Designer swimwear has made the same jump that cheerwear has made. It’s no longer just for the beach. Swimwear tops are being styled as going-out crop tops, cover-ups are being belted into dresses, and one-pieces are showing up under sheer layers in editorial shoots that have nothing to do with water.
Some elevated luxury swimwear brands, made from fabrics sourced from Brazil, Italy, and Spain, are solid examples of where this is heading. Hand-crocheted and embroidered pieces sit alongside UPF 50+ performance styles. The craftsmanship is high-end, but the fabrics are still built to perform, which is the same tension that cheer fashion has always lived in.
Some people are already calling this category resort athleticism. The line between sportswear, swimwear, and regular clothing is getting harder to find, which is probably the point.
How to Style the Sport-Swim Crossover
Try pairing a structured swimwear top with a high-waisted pleated skirt and clean sneakers for a daytime look that reads editorial without trying too hard.
A fluid, printed cover-up belted at the waist becomes a proper street-style dress when you swap the flip-flops for slides or a low block heel.
For something more directional, take the colorblocking logic from cheer fashion and pair a bold swimwear bottom with a matching-tone spiritwear hoodie. It’s the kind of look that photographs well and actually works in real life.

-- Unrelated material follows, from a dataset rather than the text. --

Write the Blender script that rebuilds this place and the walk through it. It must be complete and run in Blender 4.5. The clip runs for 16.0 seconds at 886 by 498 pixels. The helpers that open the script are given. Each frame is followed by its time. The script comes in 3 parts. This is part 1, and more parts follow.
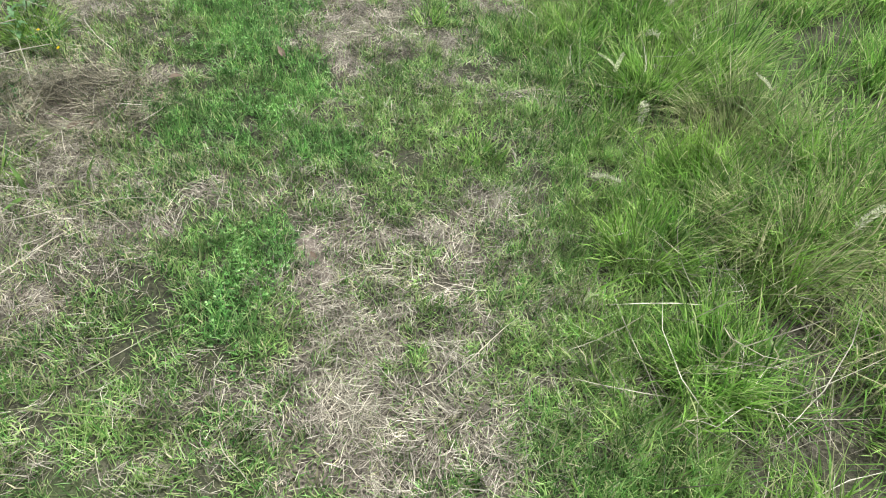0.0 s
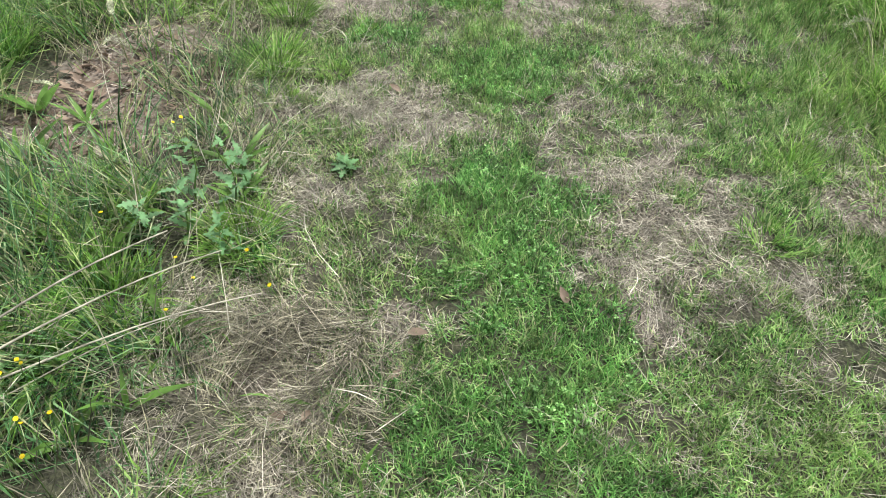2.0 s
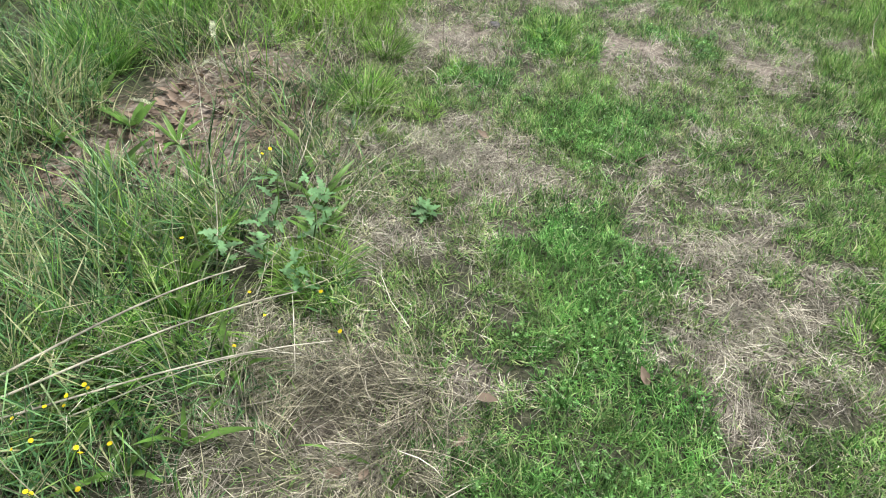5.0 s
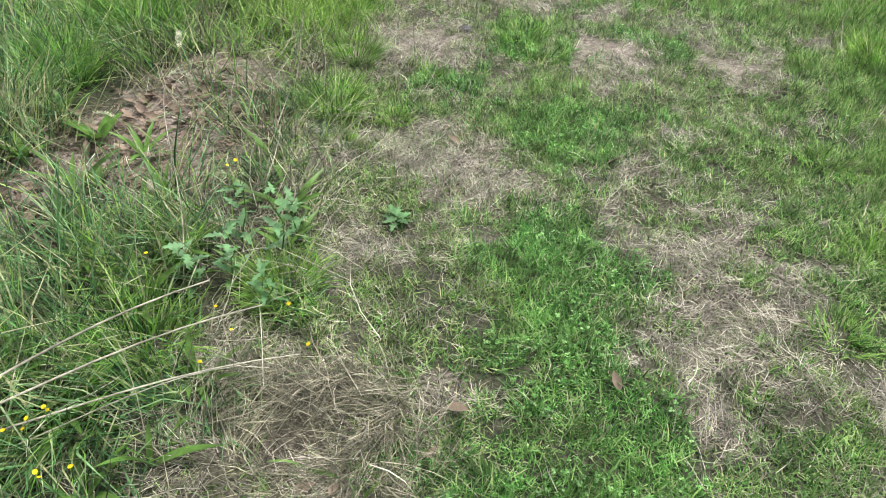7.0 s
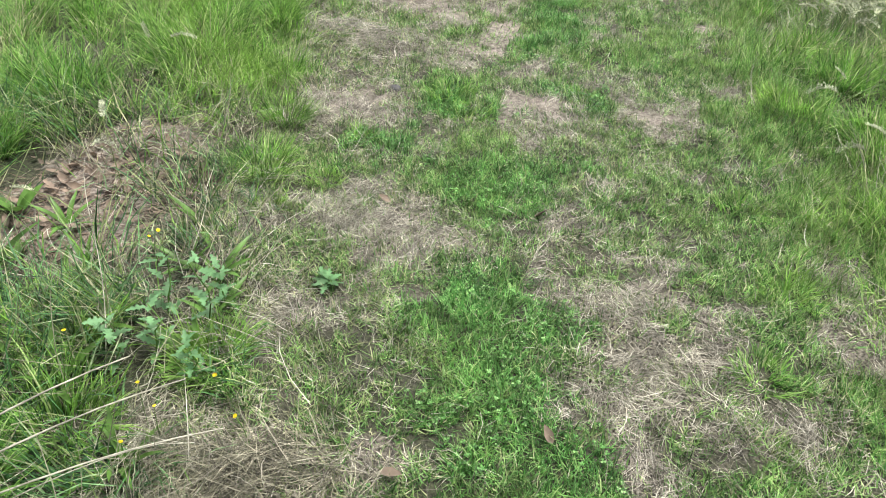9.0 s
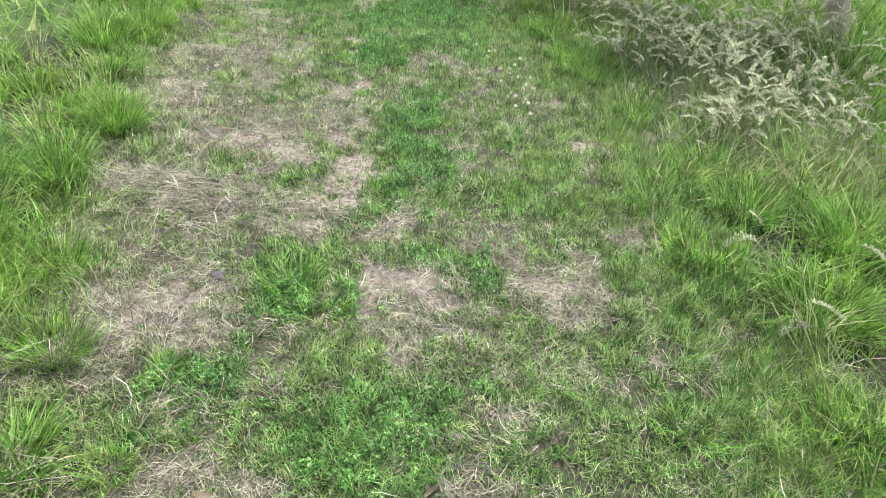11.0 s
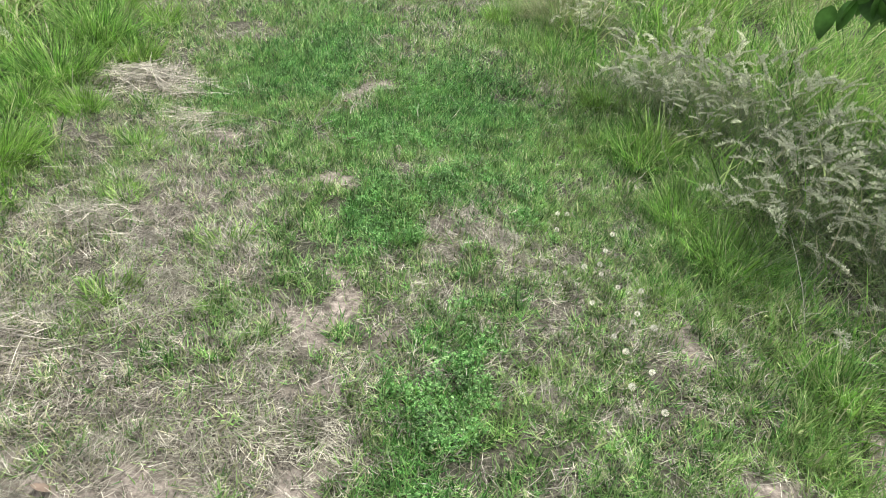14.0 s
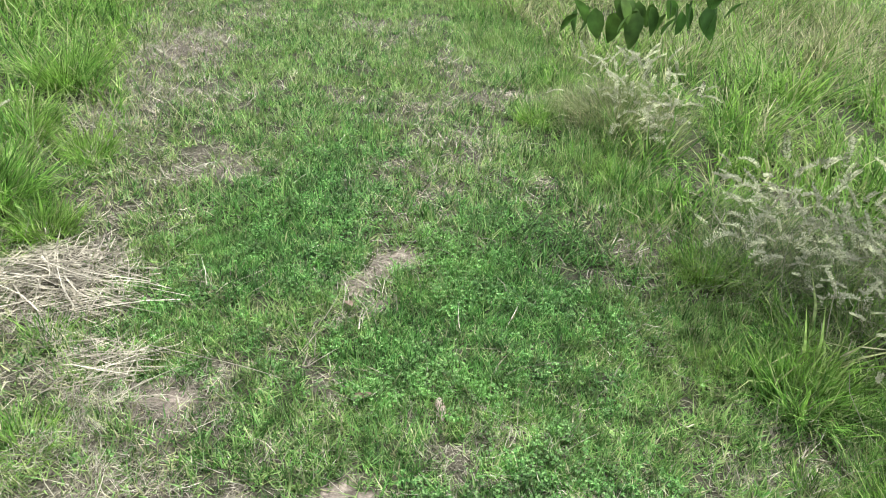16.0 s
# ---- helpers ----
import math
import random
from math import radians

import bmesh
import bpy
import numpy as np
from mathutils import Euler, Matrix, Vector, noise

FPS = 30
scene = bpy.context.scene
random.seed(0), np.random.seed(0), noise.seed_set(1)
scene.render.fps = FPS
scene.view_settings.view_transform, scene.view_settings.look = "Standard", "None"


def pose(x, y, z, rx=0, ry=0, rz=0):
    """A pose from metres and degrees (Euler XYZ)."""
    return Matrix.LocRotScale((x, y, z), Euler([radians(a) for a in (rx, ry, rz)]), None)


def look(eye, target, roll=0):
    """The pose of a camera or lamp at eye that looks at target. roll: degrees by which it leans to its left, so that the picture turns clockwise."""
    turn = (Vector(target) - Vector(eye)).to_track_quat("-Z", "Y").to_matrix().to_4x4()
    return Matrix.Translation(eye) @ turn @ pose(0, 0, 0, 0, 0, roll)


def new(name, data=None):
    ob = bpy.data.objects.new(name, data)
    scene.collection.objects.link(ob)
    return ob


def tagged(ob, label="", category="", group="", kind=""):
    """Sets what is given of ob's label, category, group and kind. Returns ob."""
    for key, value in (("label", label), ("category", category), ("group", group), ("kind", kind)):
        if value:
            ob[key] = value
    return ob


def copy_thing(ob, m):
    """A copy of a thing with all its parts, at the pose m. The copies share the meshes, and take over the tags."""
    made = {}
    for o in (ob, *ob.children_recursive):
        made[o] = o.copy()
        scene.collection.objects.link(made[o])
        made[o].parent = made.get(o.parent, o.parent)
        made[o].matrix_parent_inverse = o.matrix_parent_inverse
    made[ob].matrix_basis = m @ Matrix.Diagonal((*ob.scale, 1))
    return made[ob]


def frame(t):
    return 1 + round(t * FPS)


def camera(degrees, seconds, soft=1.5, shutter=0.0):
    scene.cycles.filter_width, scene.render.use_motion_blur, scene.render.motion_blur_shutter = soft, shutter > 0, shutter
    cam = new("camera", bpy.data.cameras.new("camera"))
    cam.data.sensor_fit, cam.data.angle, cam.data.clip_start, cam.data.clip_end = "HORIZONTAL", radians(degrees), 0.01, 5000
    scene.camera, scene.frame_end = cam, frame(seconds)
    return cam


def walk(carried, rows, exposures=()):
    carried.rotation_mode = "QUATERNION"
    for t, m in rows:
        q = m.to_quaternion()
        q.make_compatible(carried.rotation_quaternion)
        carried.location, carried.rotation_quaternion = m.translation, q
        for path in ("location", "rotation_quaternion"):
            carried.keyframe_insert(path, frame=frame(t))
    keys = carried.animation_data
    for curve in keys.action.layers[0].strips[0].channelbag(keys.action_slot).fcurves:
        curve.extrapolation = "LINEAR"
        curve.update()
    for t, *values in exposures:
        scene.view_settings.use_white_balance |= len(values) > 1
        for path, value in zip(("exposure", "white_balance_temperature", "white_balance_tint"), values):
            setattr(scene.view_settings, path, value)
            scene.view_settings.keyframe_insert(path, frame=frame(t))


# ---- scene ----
cam = camera(63.3, 16.0, soft=1.0)
PATH = [
    (0, (0.782, -2.319, 1.509), (0.704, -0.898, 0.104), 6.59),
    (0.5, (0.669, -1.957, 1.503), (0.524, -0.509, 0.131), 5.49),
    (1, (0.432, -1.641, 1.471), (0.284, -0.201, 0.092), 5.53),
    (1.5, (0.218, -1.422, 1.479), (-0.033, -0.020, 0.075), 4.37),
    (2, (0.073, -1.242, 1.456), (-0.418, 0.121, 0.077), 1.29),
    (2.5, (-0.007, -1.188, 1.463), (-0.598, 0.148, 0.096), 1.79),
    (3, (-0.024, -1.175, 1.465), (-0.655, 0.170, 0.126), 2.37),
    (3.5, (-0.024, -1.176, 1.473), (-0.672, 0.190, 0.164), 3.21),
    (5.8, (-0.029, -1.160, 1.456), (-0.687, 0.182, 0.127), 3.13),
    (6, (-0.026, -1.151, 1.459), (-0.681, 0.194, 0.131), 3.15),
    (6.5, (-0.004, -1.134, 1.464), (-0.639, 0.225, 0.141), 3.13),
    (7, (0.005, -1.129, 1.465), (-0.622, 0.238, 0.146), 2.76),
    (7.5, (-0.002, -1.130, 1.465), (-0.635, 0.240, 0.151), 2.47),
    (8, (-0.001, -1.130, 1.468), (-0.618, 0.260, 0.169), 2.82),
    (8.5, (0.016, -1.126, 1.479), (-0.579, 0.299, 0.207), 3.06),
    (9, (0.057, -1.094, 1.502), (-0.483, 0.404, 0.292), 3.26),
    (9.5, (0.070, -0.985, 1.519), (-0.363, 0.589, 0.363), 3.59),
    (9.7, (0.037, -0.897, 1.516), (-0.356, 0.703, 0.382), 3.62),
    (11.8, (-0.309, 0.464, 1.579), (-0.493, 2.143, 0.508), 5.40),
    (12, (-0.318, 0.619, 1.564), (-0.525, 2.298, 0.497), 5.08),
    (12.5, (-0.380, 0.972, 1.561), (-0.631, 2.644, 0.492), 5.35),
    (13, (-0.552, 1.313, 1.546), (-0.773, 2.983, 0.467), 6.07),
    (13.5, (-0.666, 1.666, 1.510), (-0.870, 3.337, 0.431), 6.16),
    (14, (-0.782, 2.064, 1.517), (-0.983, 3.727, 0.424), 6.52),
    (14.5, (-0.961, 2.415, 1.516), (-1.149, 4.065, 0.400), 6.18),
    (15, (-1.047, 2.785, 1.492), (-1.234, 4.435, 0.377), 5.34),
    (15.5, (-1.145, 3.172, 1.519), (-1.323, 4.851, 0.447), 5.84),
    (16, (-1.323, 3.539, 1.587), (-1.475, 5.231, 0.531), 6.02),
]
walk(cam, [(t, look(eye, aim, roll)) for t, eye, aim, roll in PATH],
     exposures=[(0, 1.05), (7.5, 1.05), (9, 1.18), (13, 1.26), (14, 1.12), (15.5, 1.06), (16, 1.22)])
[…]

How to Build a Cheer-Inspired Wardrobe Without Wearing a Uniform
The trick is not going all in. Pick one or two cheer elements and build the rest of the outfit around them. Going full uniform rarely translates outside a game-day setting.
Here are three starting points:
Casual Day Look:
- White pleated mini skirt
- Navy cropped graphic hoodie
- White low-top sneaker
- Single bold hair bow
Smart-Casual:
- Tailored pleated skirt in deep navy
- Fitted white button-up tucked in
- White or gold sneakers
- Structured mini shoulder bag
Evening Out Look:
- Colorblocked bodycon dress in black and crimson
- Strappy heeled sandals
- High ponytail with a satin bow
- Minimal gold jewelry
Why the Cheer Aesthetic Is Sticking Around
Cheer fashion is about being seen. Confidence without apology, presence without explanation. That’s not a complicated idea, but it’s one that a lot of people are responding to right now.

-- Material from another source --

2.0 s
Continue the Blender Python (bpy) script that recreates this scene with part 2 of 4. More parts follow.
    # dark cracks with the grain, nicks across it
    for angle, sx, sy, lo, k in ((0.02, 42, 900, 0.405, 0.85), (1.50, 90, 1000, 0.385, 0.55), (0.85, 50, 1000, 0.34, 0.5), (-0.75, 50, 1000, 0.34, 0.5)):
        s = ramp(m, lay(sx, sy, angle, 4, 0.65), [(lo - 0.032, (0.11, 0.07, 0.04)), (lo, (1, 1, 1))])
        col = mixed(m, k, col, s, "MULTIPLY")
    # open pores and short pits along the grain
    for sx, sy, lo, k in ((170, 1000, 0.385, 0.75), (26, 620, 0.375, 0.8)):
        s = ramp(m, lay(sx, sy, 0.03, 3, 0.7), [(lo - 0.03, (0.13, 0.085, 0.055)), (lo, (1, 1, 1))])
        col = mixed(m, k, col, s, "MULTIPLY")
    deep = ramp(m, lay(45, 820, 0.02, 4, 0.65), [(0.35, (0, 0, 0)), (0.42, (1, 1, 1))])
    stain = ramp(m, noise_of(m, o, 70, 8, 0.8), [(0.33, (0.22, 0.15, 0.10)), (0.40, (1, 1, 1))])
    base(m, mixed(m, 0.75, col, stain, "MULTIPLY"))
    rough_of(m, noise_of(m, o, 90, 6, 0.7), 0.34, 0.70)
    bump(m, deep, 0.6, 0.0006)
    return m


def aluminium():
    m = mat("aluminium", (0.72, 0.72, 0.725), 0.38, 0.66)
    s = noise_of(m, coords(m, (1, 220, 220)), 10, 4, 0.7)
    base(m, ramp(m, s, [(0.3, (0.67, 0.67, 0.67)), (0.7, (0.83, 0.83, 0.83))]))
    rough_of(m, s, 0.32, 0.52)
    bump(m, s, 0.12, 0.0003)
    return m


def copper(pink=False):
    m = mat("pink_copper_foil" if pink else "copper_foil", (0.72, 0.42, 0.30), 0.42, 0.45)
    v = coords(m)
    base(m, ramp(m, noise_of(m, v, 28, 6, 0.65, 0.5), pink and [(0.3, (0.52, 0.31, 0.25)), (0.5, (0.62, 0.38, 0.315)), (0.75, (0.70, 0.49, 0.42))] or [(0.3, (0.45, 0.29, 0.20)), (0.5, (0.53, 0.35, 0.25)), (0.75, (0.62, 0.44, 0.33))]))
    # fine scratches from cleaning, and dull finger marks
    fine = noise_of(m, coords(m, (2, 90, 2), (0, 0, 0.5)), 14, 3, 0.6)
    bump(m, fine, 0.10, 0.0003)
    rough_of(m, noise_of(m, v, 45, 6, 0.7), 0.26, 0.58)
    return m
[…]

Fashion has become more personal in recent years. People dress to communicate something before they’ve spoken a word. Cheer culture already understood that and built it into every detail, from the color combinations to the way the fabrics move.
Younger shoppers, especially, are reaching for clothes that carry some kind of meaning. Cheer fashion connects to community, to performance, and to a kind of fearlessness that isn’t tied to a specific sport anymore. It just happens to look good.
The aesthetic is also genuinely flexible. Style it one way, and it reads Y2K throwback. Style it another way, and it’s sport-luxe or clean preppy. That range of interpretation is a big part of why it keeps showing up.
Final Thoughts: The Sideline Has Become the Runway
This isn’t a micro-trend that disappears by next season. What’s happening with cheer fashion reflects something bigger: athletic identity and bold personal expression are no longer kept separate from high fashion. They’re part of it now.
Start with a pleated skirt. Try a colorblocked set. Tie your hair back with an oversized bow. There’s no shortage of entry points.
The sideline became the runway. And honestly, the crowd has been cheering for a while now.